The museum is slated for a 2020 opening, which will coincide with Tubman’s 200th birthday, or at least the one reflected on her gravestone; she wasn’t positive when she was born. Because the museum property is owned by a church, many of the traditional grant-raising avenues are not available, which means the project is dependent on private donations. Out of the $500,000 needed, $150,000 has been raised in cash — much of it at a recent fund-raiser hosted by local preservationists Dave and Chris Clemans — and $100,000 has come in the form of pro bono and in-kind donations. (For those who’d like to contribute, donations can be made by visiting harriettubmanmuseum.org.)

The local Swain’s Hardware store has offered $20,000 worth of interior and exterior paint. Cape May Lumber is offering all windows at cost. Fulcrum Design Group is charging nothing but small expenses for architectural drawings.

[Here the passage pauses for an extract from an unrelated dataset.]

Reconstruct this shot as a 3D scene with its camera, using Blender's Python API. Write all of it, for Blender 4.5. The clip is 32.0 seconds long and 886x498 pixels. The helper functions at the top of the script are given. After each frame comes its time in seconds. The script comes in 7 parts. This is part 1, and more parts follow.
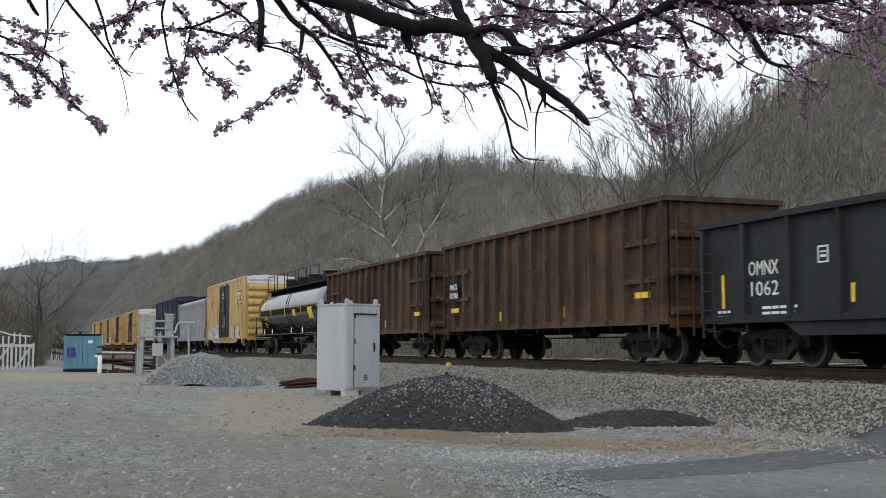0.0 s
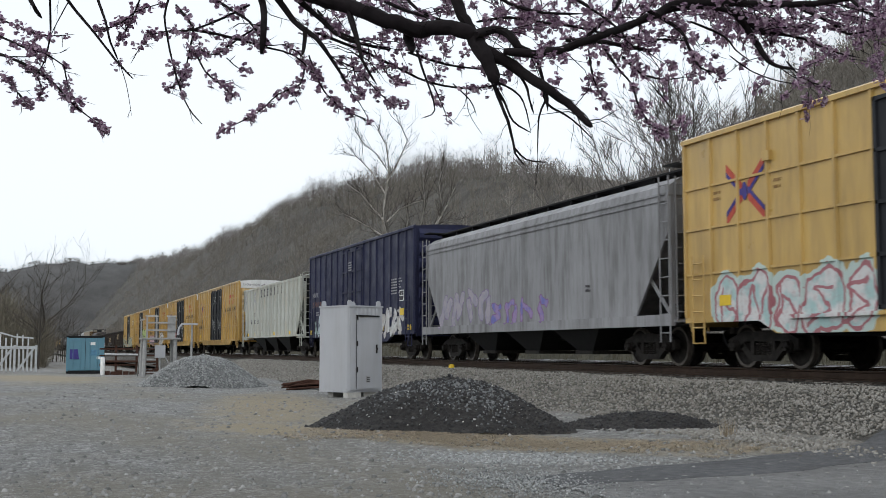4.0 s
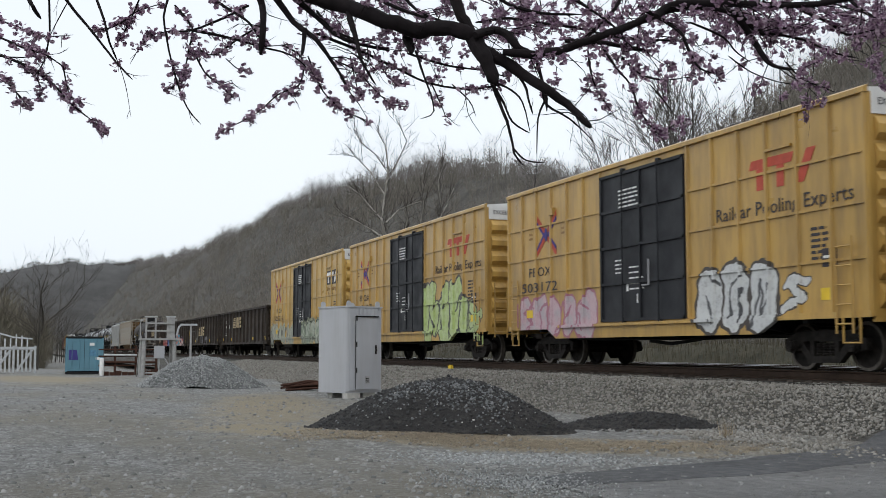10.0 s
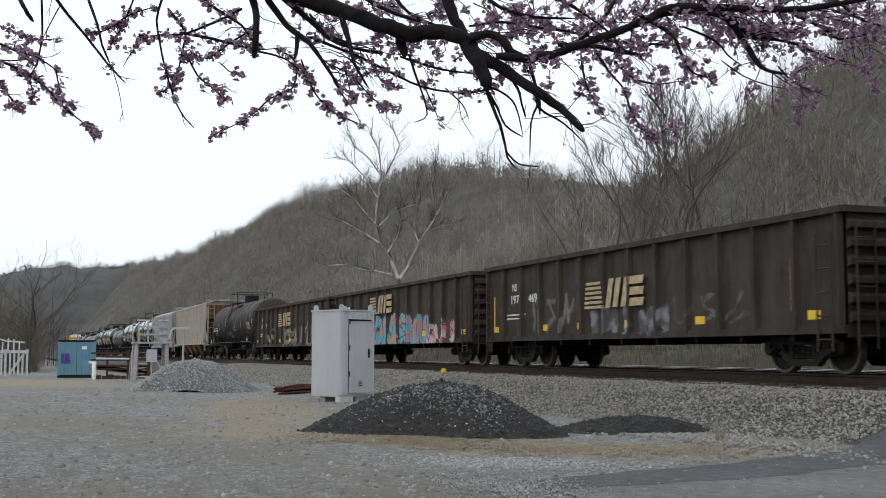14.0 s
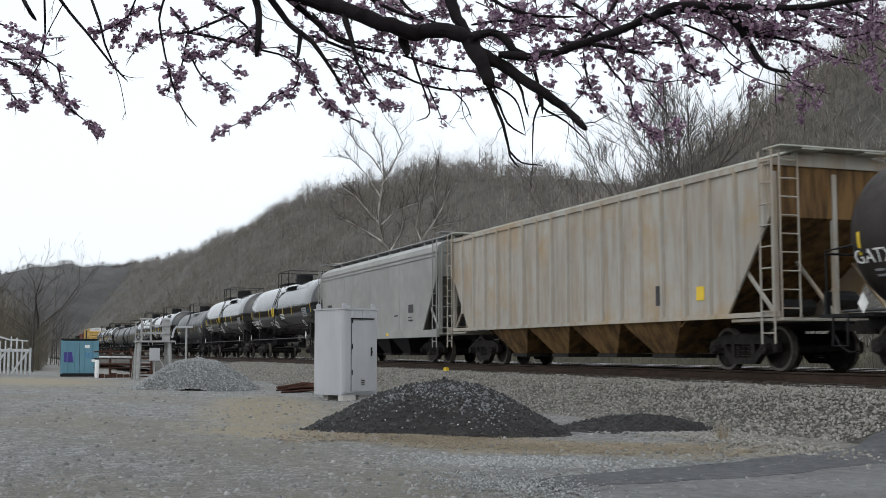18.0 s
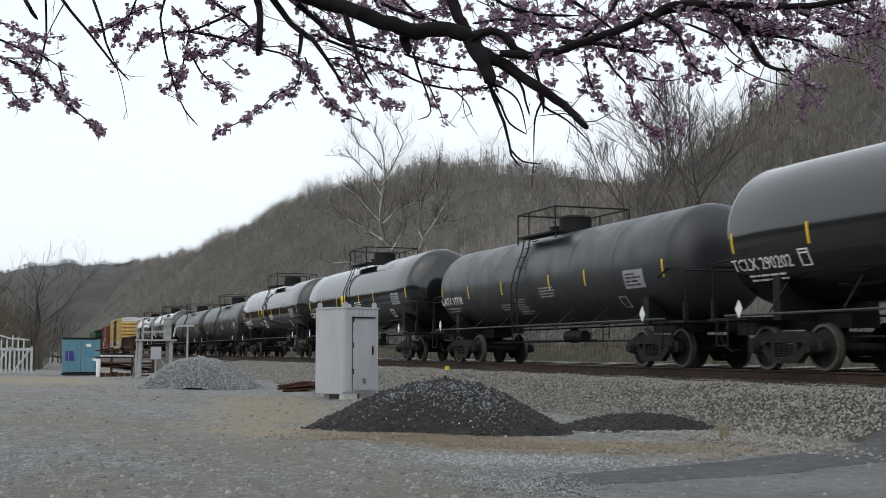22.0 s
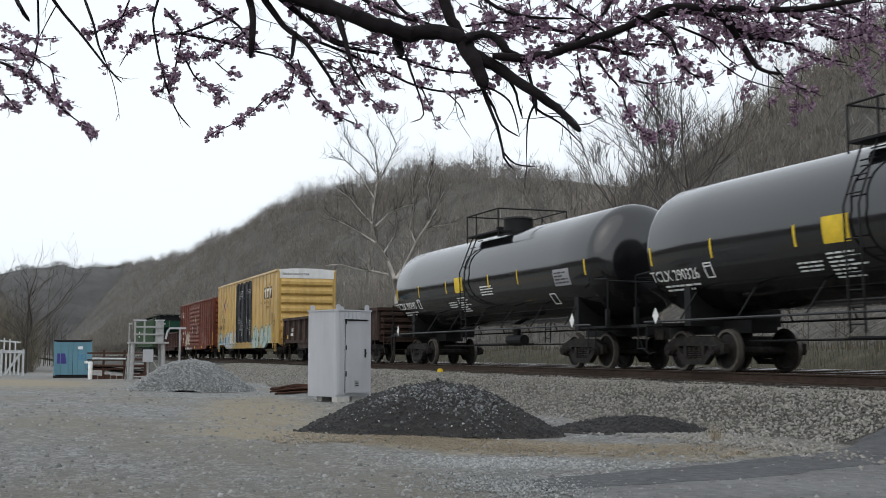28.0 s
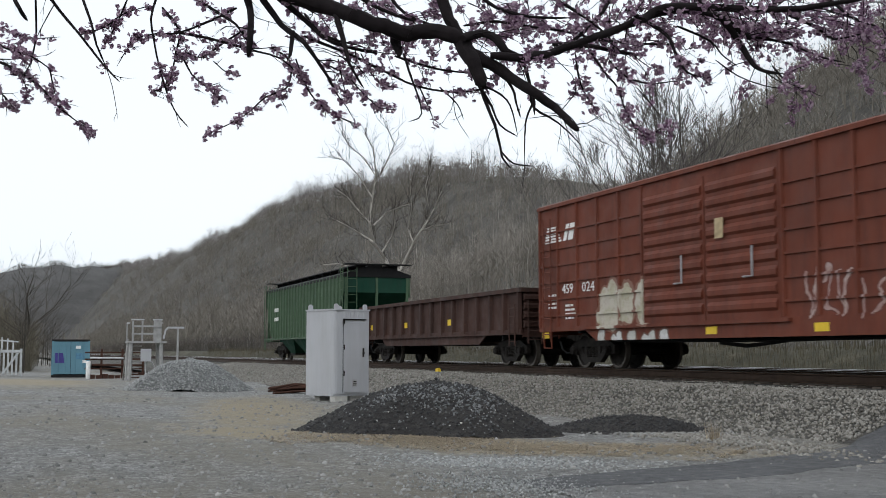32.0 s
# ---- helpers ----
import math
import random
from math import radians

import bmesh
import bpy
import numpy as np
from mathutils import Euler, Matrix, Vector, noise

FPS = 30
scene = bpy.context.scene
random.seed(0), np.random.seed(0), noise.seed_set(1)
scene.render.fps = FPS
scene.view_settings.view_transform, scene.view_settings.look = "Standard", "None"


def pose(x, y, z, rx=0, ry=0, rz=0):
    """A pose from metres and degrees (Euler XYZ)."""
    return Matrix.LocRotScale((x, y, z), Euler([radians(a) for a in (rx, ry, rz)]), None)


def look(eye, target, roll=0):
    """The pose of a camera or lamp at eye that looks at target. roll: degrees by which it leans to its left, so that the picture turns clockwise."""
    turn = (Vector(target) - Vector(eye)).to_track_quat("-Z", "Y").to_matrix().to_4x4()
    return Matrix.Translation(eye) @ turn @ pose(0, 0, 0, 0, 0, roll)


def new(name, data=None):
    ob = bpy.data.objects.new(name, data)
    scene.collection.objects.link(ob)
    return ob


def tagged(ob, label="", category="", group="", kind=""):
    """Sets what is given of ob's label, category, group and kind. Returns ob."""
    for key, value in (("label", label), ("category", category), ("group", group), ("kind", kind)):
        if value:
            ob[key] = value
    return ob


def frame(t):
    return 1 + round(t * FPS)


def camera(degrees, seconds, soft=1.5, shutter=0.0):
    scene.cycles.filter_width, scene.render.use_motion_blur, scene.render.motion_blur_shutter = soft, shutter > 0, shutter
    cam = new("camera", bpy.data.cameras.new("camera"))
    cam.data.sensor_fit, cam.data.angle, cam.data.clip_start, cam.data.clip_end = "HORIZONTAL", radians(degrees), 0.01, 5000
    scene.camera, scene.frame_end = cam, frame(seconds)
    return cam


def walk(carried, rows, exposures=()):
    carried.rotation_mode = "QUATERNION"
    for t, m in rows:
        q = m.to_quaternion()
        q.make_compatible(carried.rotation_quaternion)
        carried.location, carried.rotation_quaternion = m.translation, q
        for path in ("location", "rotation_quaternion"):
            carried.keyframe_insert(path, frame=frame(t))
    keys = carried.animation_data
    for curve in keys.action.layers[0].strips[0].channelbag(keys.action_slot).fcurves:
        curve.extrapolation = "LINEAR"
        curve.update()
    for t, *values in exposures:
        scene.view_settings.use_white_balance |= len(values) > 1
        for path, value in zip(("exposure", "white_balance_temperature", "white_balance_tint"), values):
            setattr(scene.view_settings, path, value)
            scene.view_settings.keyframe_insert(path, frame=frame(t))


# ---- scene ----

Michael Mohr of Mohr Masonry was recently laying concrete for what Mullock calls “a super deal.” (Unsurprising for Cape May, he was also wearing flip-flops on the job site because “my son is laying block next to me and it keeps getting in my boots.”) Mullock’s son, Zack, a Cape May City Council member, is serving, for free, as construction manager. Other residents honk or wave as they drive by, encouraging workers as they reinforce hand-hewn timber beams or pull away asbestos siding.

“The goodness of the town is reflected in this project,” Mullock said. “I don’t want to say it restores your faith in humanity, because people always have this in them. But it does reinforce that, boy, people are all right.”